This article provides an overview of a symposium sponsored by the University of Missouri Center for the Study of Dispute Resolution in 2007 that featured leading practitioners and scholars to analyze innovative models of lawyering, including Collaborative Law and other processes. The authors include David Hoffman, Nancy Welsh, Julie Macfarlane, Richard Shields, Pauline Tesler, Scott Peppet, Forrest (“Woody”) Mosten, Jeanne Fahey, Kathy Bryan, Lawrence McLellan, and John Lande.
The articles address issues including: teaching law students to “feel” like lawyers and not just “think” like them, using “conflict resolution advocacy” (which is not necessarily oriented to the courts), developing lawyers’ professional orientation in practice, working with non-legal professionals, complying with ethical requirements in Collaborative Law, obtaining clients’ informed consent to use Collaborative Law, providing Collaborative Law to low-income parties, using settlement counsel techniques in business disputes, using a variation of Collaborative Practice called Cooperative Practice, and overcoming tensions within the dispute resolution field.

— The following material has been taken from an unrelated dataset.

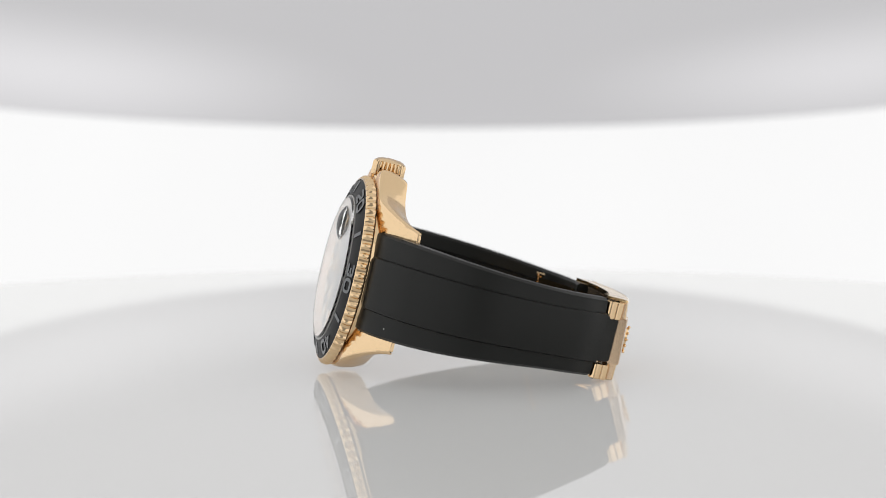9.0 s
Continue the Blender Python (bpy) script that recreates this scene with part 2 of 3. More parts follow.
def case_slice(u, y0, y1, lower=True, upper=True):
    """Cross-section in the y-z plane: flanks lean in towards the back; an inner flank of a lug stays upright."""
    t, b, a = case_top(u), case_back(u), abs(u)
    guard = 1 - smoothstep((a - 5.2) / 4.2)
    tip = 1 - 0.75 * smoothstep((a - 19) / 5)
    c0 = 0.5 if lower else 0.12
    c1 = (0.5 + 0.6 * guard) if upper else 0.12
    i0 = 1.25 * tip if lower else 0.0
    i1 = (1.6 * tip * (1 - guard) + (y1 - 21.3) * guard) if upper else 0.0

    def flank(y, sign, c, lean, outer):
        """From the top edge round the shoulder and down to the back; sign points inwards."""
        h = t - b - 0.45
        return [(u, y + sign * 1.25 * c, t), (u, y + sign * 0.5 * c, t - 0.22 * c), (u, y + sign * 0.1 * c, t - 0.8 * c - 0.1), (u, y + sign * lean * 0.06, t - max(0.38 * h, c + 0.2)),
                (u, y + sign * lean * 0.35, t - 0.68 * h), (u, y + sign * lean, t - h), (u, y + sign * (lean + (0.3 if outer else 0.05)), b)]
    return flank(y1, -1, c1, i1, upper) + flank(y0, 1, c0, i0, lower)[::-1]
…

Several major themes run through the symposium articles. All the contributors agree that there is a value to continued innovation in lawyering practices and that there are many difficulties in disseminating and adopting them. Getting lawyers (and parties) to seriously consider innovations is a major challenge, and innovative lawyers need to develop effective ways to overcome unwarranted skepticism and resistance. For individual lawyers, implementing the changes discussed in the symposium requires much more than learning new legal concepts. For some, it requires a supportive legal culture and framework to enable them to enact their longstanding professional values. For some, it requires a significant re-orientation described by Collaborative practitioners as a “paradigm shift.” For most lawyers, it takes experience in dealing with difficult cases, sometimes learning from mental health and other professionals.
New models of lawyering also require sensitivity to ethical concerns, especially the importance of eliciting clients’ informed consent to unfamiliar variations of legal practice. Innovators should also be sensitive to the needs of parties without substantial resources, including legal aid clients and much of the middle class population.
Promoting good party decision-making should be a fundamental goal in lawyering. Lawyers should help parties make well-informed choices about the dispute resolution process as well as the substantive issues. Lawyers should respect different processes and models, rather than denigrate some as generally inferior in a supposed competition for the title of “best dispute resolution process.” Thus the legal profession and dispute resolution field more generally should have the goal of developing a variety of desirable processes from which parties can choose.